Sasso San Gottardo beweist, dass alles, was glänzt, nicht (Schweizer) Gold ist, in einem von einer Festung umgebenen Museum, das massive, 1 Meter lange Kristalle zeigt, die erst kürzlich in einer nahegelegenen Kluftz gefunden wurden.
Das Null-Stern-Kurzzeithotel bot eines der ersten Übernachtungserlebnisse in einem ehemaligen Atombunker an, ein stolzes “Null-Stern-Hotel”, das schadenfroh von seiner Klassifizierung lebte (oder auch nicht). Heute ist es ein Museum, aber im Kanton Tessin kann man sogar Bunkeraufenthalte für Geschäftsmeetings, Familienfeiern oder kirchliche Ereignisse buchen (bitte Gruppen ab 20 Personen).

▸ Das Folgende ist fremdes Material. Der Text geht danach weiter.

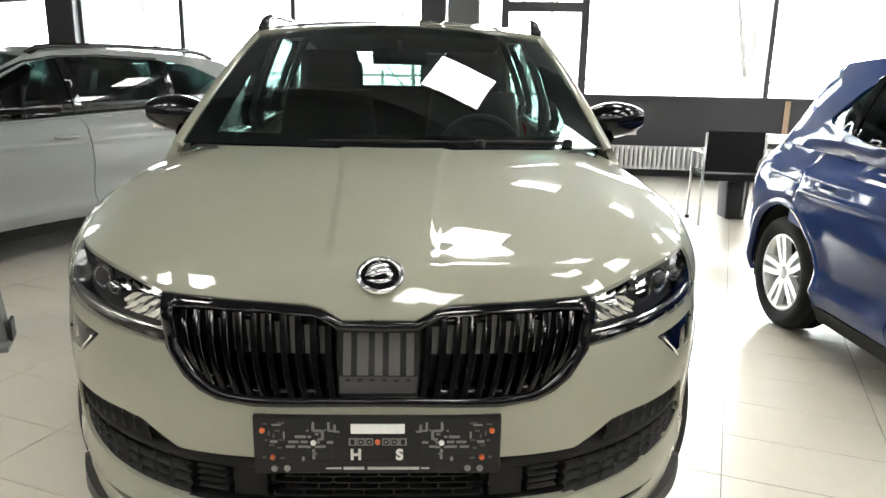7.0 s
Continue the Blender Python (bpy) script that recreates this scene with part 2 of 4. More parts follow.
def shell(s, z, out=0.0):
    """A point of the lower body: s along the plan outline (minus: the other side), z up, out: metres proud of it."""
    sign, a = (1, s) if s >= 0 else (-1, -s)
    x, y = float(np.interp(a, PLAN[:, 0], PLAN[:, 1])), float(np.interp(a, PLAN[:, 0], PLAN[:, 2]))
    xa, ya = float(np.interp(a + 0.01, PLAN[:, 0], PLAN[:, 1])), float(np.interp(a + 0.01, PLAN[:, 0], PLAN[:, 2]))
    xb, yb = float(np.interp(max(a - 0.01, 0), PLAN[:, 0], PLAN[:, 1])), float(np.interp(max(a - 0.01, 0), PLAN[:, 0], PLAN[:, 2]))
    t = math.hypot(xa - xb, ya - yb) or 1
    nx, ny = (ya - yb) / t, -(xa - xb) / t
    front = max(0.0, 1 - (y / 0.85) ** 2) if y < 0.85 else 0.0
    back = max(0.0, min(1.0, (y - 3.75) / 0.4))
    push = lin(z, (0.10, 0.17, 0.22, 0.30, 0.36, 0.45, 0.535, 0.65, 0.73, 0.77, 0.83, 0.86, 0.90, 1.0), (0.08, 0.03, 0.00, -0.022, -0.024, -0.010, -0.010, -0.008, 0.014, 0.030, 0.040, 0.064, 0.120, 0.25))
    lift = 0.055 * max(0.0, min(1.0, (y - 0.45) / 0.75)) * max(0.0, min(1.0, (z - 0.7) / 0.2))
    inset = lin(z - lift, (0.15, 0.24, 0.32, 0.45, 0.60, 0.80, 0.86, 0.90, 0.93, 0.95, 0.97, 0.99), (0.08, 0.05, 0.028, 0.02, 0.006, 0.0, 0.007, 0.020, 0.046, 0.074, 0.105, 0.130))
    flank = max(0.0, min(1.0, (y - 0.95) / 0.35)) * max(0.0, min(1.0, (4.1 - y) / 0.5))
    inset += flank * lin(z, (0.20, 0.30, 0.36, 0.42, 0.55, 0.65, 0.75, 0.835, 0.850, 0.866, 0.90, 0.95), (0.0, -0.010, -0.018, 0.010, 0.018, 0.006, 0.010, 0.014, 0.006, 0.018, 0.022, 0.020))
    full = max(0.0, min(1.0, (y - 0.42) / 0.35))
    inset -= 0.012 * full * full * (3 - 2 * full) * max(0.0, min(1.0, (z - 0.25) / 0.12, (0.90 - z) / 0.15))
    if y > 0.5:
        for hub in (0.89, 3.53):
            k = max(0.0, min(1.0, (0.515 - math.hypot(y - hub, z - 0.35)) / 0.035)) * min(1.0, (y - 0.5) / 0.25)
            inset -= 0.011 * k * k * (3 - 2 * k)
    y += push * front - back * 0.25 * max(0, z - 0.75)
    x *= 1 - inset / W_CAR
    return Vector((sign * (x + nx * out), y + ny * out, z))


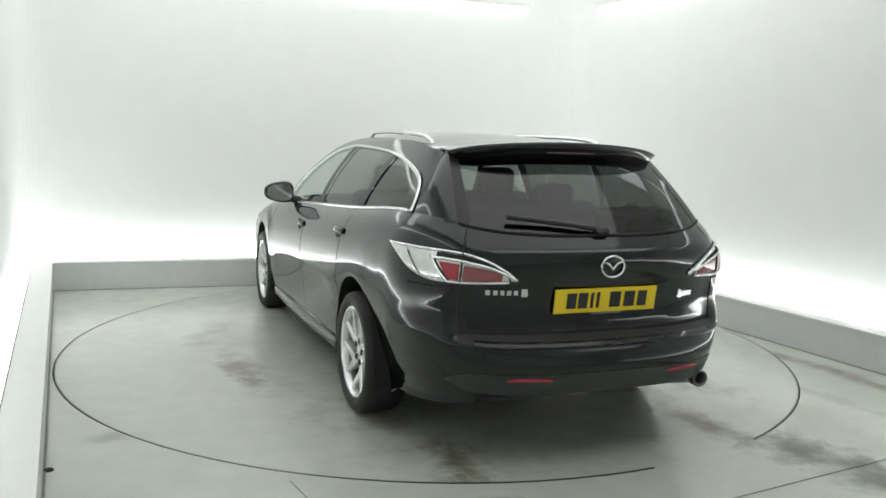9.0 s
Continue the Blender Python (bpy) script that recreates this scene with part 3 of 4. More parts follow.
    for i in range(23):
        f = i / 11
        row = []
        for j in range(n + 1):
            t = -1 + 2 * j / n
            b = 1 - abs(t) ** 3.0
            start = on_top(-1.66, t, 0.003)
            tip = Vector((-1.855 - 0.135 * b, (top_y + 0.012) * t, 1.384 + 0.036 * (1 - t * t) - 0.016 * t ** 8))
            if f <= 1:
                q = start.lerp(tip, f)
                q.z += 0.012 * f * (1 - f) * 4 * 0.5
            else:
                g = f - 1
                root = Vector((-1.800 - 0.080 * (1 - t * t), 0, 1.290 + 0.026 * (1 - t * t)))
                q = tip.copy()
                q.x += (root.x - tip.x) * g ** 1.3
                q.z += (root.z - 0.004 - tip.z) * (1 - (1 - g) ** 1.8) * math.sqrt(max(0.0, 1 - t ** 14))
            x, y, z = q
            row.append(Vector((x, y, z)))
        rows.append(row)
    spoiler = link("spoiler", grid_mesh("spoiler", rows, MAT["paint"]), car, "gloss black roof spoiler")
    for end in (0, n):
        bm = bmesh.new()
        bm.faces.new([bm.verts.new(r[end]) for r in rows])
        part("spoiler_end", bm, MAT["paint"], spoiler)
    part("brake_light", box(bmesh.new(), (0.010, 0.26, 0.012), (-1.968, 0, 1.370), (0, -35, 0), 0.003), MAT["lamp_dark"], car, "dark red high brake light")
    # wiper on the tailgate glass
    bm = tube(bmesh.new(), [(-2.300, 0.02, 1.045), (-2.285, 0.15, 1.064), (-2.252, 0.33, 1.086), (-2.222, 0.45, 1.098)], 0.011, 8)
    part("rear_wiper", bm, MAT["trim"], car, "black rear wiper", True)
    part("wiper_pivot", box(bmesh.new(), (0.035, 0.07, 0.035), (-2.300, 0.02, 1.038), (0, 25, 0), 0.012), MAT["trim"], car)


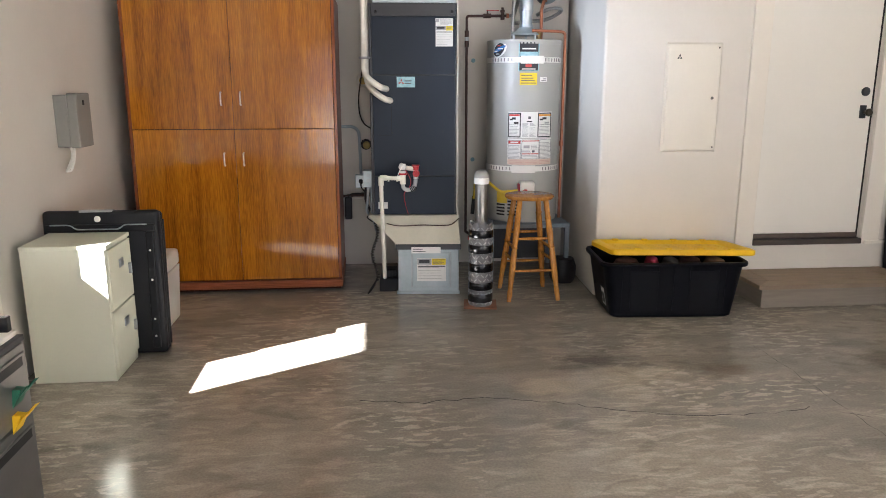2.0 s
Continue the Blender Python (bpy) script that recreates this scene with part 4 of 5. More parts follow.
def storage_tote():
    t = thing("storage_tote", "black plastic storage tote overfilled under a yellow lid", "tote", pose(2.495, 6.280, 0, 0, 0, -3.6))
    L, W, H, k = 0.412, 0.245, 0.385, 0.06
    a, c = L + k, W + k * 0.28
    part("tub", ringed([rounded_loop(L - 0.015, W - 0.015, 0.05, 0.001), rounded_loop(L, W, 0.055, 0.014), rounded_loop(a - 0.006, c - 0.006, 0.06, H - 0.05), rounded_loop(a, c, 0.06, H - 0.02),
                        rounded_loop(a - 0.006, c - 0.006, 0.055, H - 0.02), rounded_loop(L - 0.008, W - 0.008, 0.05, 0.02)]), NAVYPLASTIC, t, smooth=True)
    part("rim", ringed([rounded_loop(a, c, 0.06, H - 0.03), rounded_loop(a + 0.02, c + 0.02, 0.07, H - 0.028), rounded_loop(a + 0.024, c + 0.024, 0.07, H - 0.012), rounded_loop(a + 0.018, c + 0.018, 0.07, H),
                        rounded_loop(a - 0.004, c - 0.004, 0.06, H), rounded_loop(a - 0.006, c - 0.006, 0.06, H - 0.03)], False), NAVYPLASTIC, t, smooth=True)
    for x in (-0.2, 0.2):
        part("wall_rib", loft([(x - 0.09, -W - 0.003, 0.04), (x + 0.09, -W - 0.003, 0.04), (x + 0.09, -W + 0.01, 0.04), (x - 0.09, -W + 0.01, 0.04)],
                              [(x - 0.10, -c + 0.002, H - 0.06), (x + 0.10, -c + 0.002, H - 0.06), (x + 0.10, -c + 0.02, H - 0.06), (x - 0.10, -c + 0.02, H - 0.06)]), NAVYPLASTIC, t)
    lid = part("lid", ringed([rounded_loop(0.500, 0.239, 0.05, 0.0), rounded_loop(0.509, 0.248, 0.055, 0.006), rounded_loop(0.509, 0.248, 0.055, 0.034), rounded_loop(0.492, 0.241, 0.05, 0.042),
                              rounded_loop(0.455, 0.22, 0.045, 0.042), rounded_loop(0.445, 0.21, 0.04, 0.036), rounded_loop(0.430, 0.195, 0.035, 0.018)]), YELLOWPLASTIC, t, "bright yellow ribbed plastic lid", pose(0.068, 0.058, H + 0.010, -4.0, 1.6, 4.0), smooth=True)
    for i in range(11):
        x = -0.375 + i * 0.075
        y0, y1 = (-0.16, 0.15) if i % 3 else (-0.12, 0.165)
        part("lid_rib", bx(x - 0.003, y0, 0.012, x + 0.003, y1, 0.0235, 0.0015), YELLOWPLASTIC, lid)
    part("lid_panel", bx(-0.395, -0.172, 0.012, 0.395, 0.172, 0.0205, 0.003), YELLOWPLASTIC, lid)
    for x in (-0.33, -0.11, 0.11, 0.33):
        for y in (-0.222, 0.222):
            part("lid_clip", bx(x - 0.022, y - 0.014, 0.034, x + 0.022, y + 0.014, 0.050, 0.005), YELLOWPLASTIC, lid)
    for x in (-0.345, -0.105, 0.0, 0.105, 0.30, 0.345):
        part("wall_fin", loft([(x - 0.004, -W - 0.004, 0.05), (x + 0.004, -W - 0.004, 0.05), (x + 0.004, -W + 0.01, 0.05), (x - 0.004, -W + 0.01, 0.05)],
                              [(x - 0.004, -c - 0.003, H - 0.03), (x + 0.004, -c - 0.003, H - 0.03), (x + 0.004, -c + 0.01, H - 0.03), (x - 0.004, -c + 0.01, H - 0.03)]), NAVYPLASTIC, t)
    lb_ = part("label", loft([(-L - 0.012, -0.15, 0.06), (-L - 0.010, -0.15, 0.06), (-L - 0.010, -0.07, 0.06), (-L - 0.012, -0.07, 0.06)], [(-L - 0.035, -0.15, 0.18), (-L - 0.033, -0.15, 0.18), (-L - 0.033, -0.07, 0.18), (-L - 0.035, -0.07, 0.18)]), PAPER, t)
    part("label_print", loft([(-L - 0.016, -0.145, 0.075), (-L - 0.012, -0.145, 0.075), (-L - 0.012, -0.085, 0.075), (-L - 0.016, -0.085, 0.075)], [(-L - 0.032, -0.145, 0.15), (-L - 0.03, -0.145, 0.15), (-L - 0.03, -0.085, 0.15), (-L - 0.032, -0.085, 0.15)]), INK, lb_)
    c1 = mat("shoe_brown", (0.06, 0.02, 0.012), (0.025, 0.01, 0.008), 18, 0.7)
    for i, (x, col, w_) in enumerate(((-0.3, c1, 0.13), (-0.12, mat("shoe_pink", (0.35, 0.03, 0.08), None, 20, 0.6), 0.07), (0.0, mat("shoe_grey", (0.05, 0.05, 0.05), None, 20, 0.6), 0.08), (0.14, c1, 0.11), (0.3, mat("shoe_tan", (0.10, 0.05, 0.02), None, 20, 0.6), 0.09))):
        sh = part("packed_shoe", lathe([(0, -0.05), (0.05, -0.045), (0.062, -0.01), (0.05, 0.03), (0.02, 0.046), (0, 0.05)], 18, (0, 0, 0), Matrix.Diagonal((w_ * 11, 1.5, 0.9, 1))), col, t, "shoe packed in the tote", pose(x, -0.15 + 0.03 * (i % 2), H - 0.03, 0, 0, 8 * (i - 2)), smooth=True)


storage_tote()

# ---- items on the panel wall ----


def wall_panel():
    p = thing("access_panel", "cream painted metal access panel with small lock", "panel", pose(2.752, YP, 1.435))
    part("frame", loft([(-0.203, -0.0055, -0.379), (0.203, -0.0055, -0.379), (0.203, -0.0055, 0.379), (-0.203, -0.0055, 0.379)],
                       [(-0.190, -0.024, -0.366), (0.190, -0.024, -0.366), (0.190, -0.024, 0.366), (-0.190, -0.024, 0.366)]), PANELPAINT, p, "bevelled cream panel rim")
    # dark grey sheet that draws the shadow line round the rim
    part("backing", bx(-0.197, -0.0060, -0.373, 0.197, -0.0003, 0.373), DARKGREYPL, p, "backing coloured dark as the shadow gap behind the rim")
    part("cover", bx(-0.183, -0.0275, -0.359, 0.183, -0.0242, 0.359, 0.0012), PANELPAINT, p)
    part("lock", lathe([(0, 0), (0.011, 0), (0.009, 0.006), (0, 0.007)], 16, (0.145, -0.0275, 0.0), TOFACE), SCREWDARK, p, smooth=True)
    for x, z in ((0.172, 0.345), (0.172, -0.345)):
        part("screw", lathe([(0, 0), (0.007, 0), (0.006, 0.003), (0, 0.0035)], 12, (x, -0.0275, z), TOFACE), SCREWDARK, p)
    b = bmesh.new()
    for vs in (((-0.128, 0.268), (-0.112, 0.268), (-0.120, 0.283)), ((-0.108, 0.268), (-0.092, 0.268), (-0.100, 0.283)), ((-0.119, 0.286), (-0.101, 0.286), (-0.110, 0.303)), ((-0.116, 0.284), (-0.104, 0.284), (-0.110, 0.272))):
        b.faces.new([b.verts.new((x, -0.0282, z)) for x, z in vs])
    part("mark", b, BLACKINK, p, "small dark triangle mark")


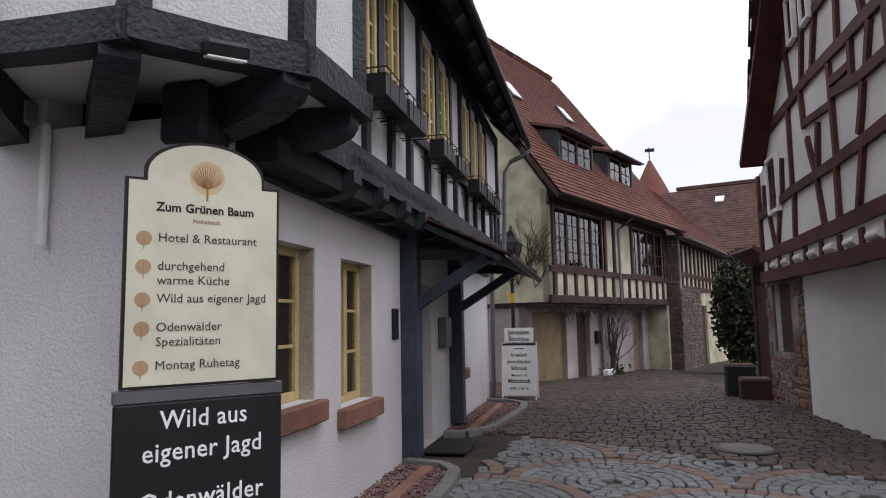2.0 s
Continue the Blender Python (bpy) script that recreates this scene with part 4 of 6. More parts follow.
for a, b in zip(RP, RP[1:]):
    part("rail_brace", bar(bmesh.new(), (a + 0.05, -0.9, 5.52), (b - 0.05, -0.9, 6.42), 0.075, 0.05, (0, 0, 1), 0.003, 3), M_OLD, tw)
    part("rail_brace", bar(bmesh.new(), (a + 0.05, -0.95, 6.42), (b - 0.05, -0.95, 5.52), 0.075, 0.05, (0, 0, 1), 0.003, 3), M_OLD, tw)
    part("top_rail", bar(bmesh.new(), (a, -0.925, 6.55), (b, -0.925, 6.55), 0.09, 0.15, (0, 0, 1), 0.003, 3), M_OLD, tw)


# ---- paving ----
def k_left(x):
    return -2.43 - (x + 10.24) * 0.07


def k_right(x):
    return 2.09 + (x + 10.45) * 0.053


def band(x):
    return -1.0 + (x + 10.2) * 0.04


def setts(pieces_for, u0, u1, v0, v1, course, lens, near, place=on_ground, gap=0.008, keep=None, rise=0.012, axis=0, seed=1):
    """Rows of setts; courses step along u (axis 0) or v."""
    rg = random.Random(seed)
    u = u0
    while u < u1:
        c = course * rg.uniform(0.88, 1.12)
        v = v0(u) if callable(v0) else v0
        end = v1(u) if callable(v1) else v1
        v -= rg.uniform(0, lens[1])
        while v < end:
            w = rg.uniform(*lens)
            cu, cv = u + c / 2, v + w / 2
            x, y = (cu, cv) if axis == 0 else (cv, cu)
            lo = v0(u) if callable(v0) else v0
            if cv > lo and cv < end and (keep is None or keep(x, y)):
                g = gap * rg.uniform(0.7, 1.5)
                q = [(u + g, max(v, lo) + g), (u + c - g, max(v, lo) + g), (u + c - g, min(v + w, end) - g), (u + g, min(v + w, end) - g)]
                if axis:
                    q = [(b, a) for a, b in q][::-1]
                s = stone(q, place, rise + rg.uniform(-0.004, 0.006), 0.014, 0.007, 0.03)
                pieces_for(x, y).add(*s, near(x, y))
            v += w
        u += c


drive = thing("driveway", I4, "driveway of red sandstone setts with pale granite patches", "pavement", kind="structure")
P_red, P_pale, P_small = Pieces(), Pieces(), Pieces()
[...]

Bei Ankunft erhält man eine militärische Einweisung und auf Wunsch läuft eine traditionelle Schweizer Musikkapelle auf, um ein Ständchen zu präsentieren.
Wenn Sie aber von einem unterirdischen Aufenthalt etwas mehr als schieres Überleben erwarten, besuchen Sie doch einmal das Hotel La Claustra, das in einem zurückverwandelten Bunker errichtet wurde, der in den St. Gotthard getrieben wurde – der ist aber natürlich eher bekannt als weiteres Beispiel für Schweizer Grabekunst, nämlich als längster Tunnel der Welt.
Im La Claustra können Sie diese neu entflammte Liebe für Schweizer Bunker aus erster Hand erleben, da die unverwüstbaren Substanzen Gestein und Beton in etwas völlig Unerwartetes und Neues transformiert wurden.
Geniessen Sie die gehobene Küche und den Whirlpool. Fragen Sie einfach nicht nach einem Zimmer mit Ausblick.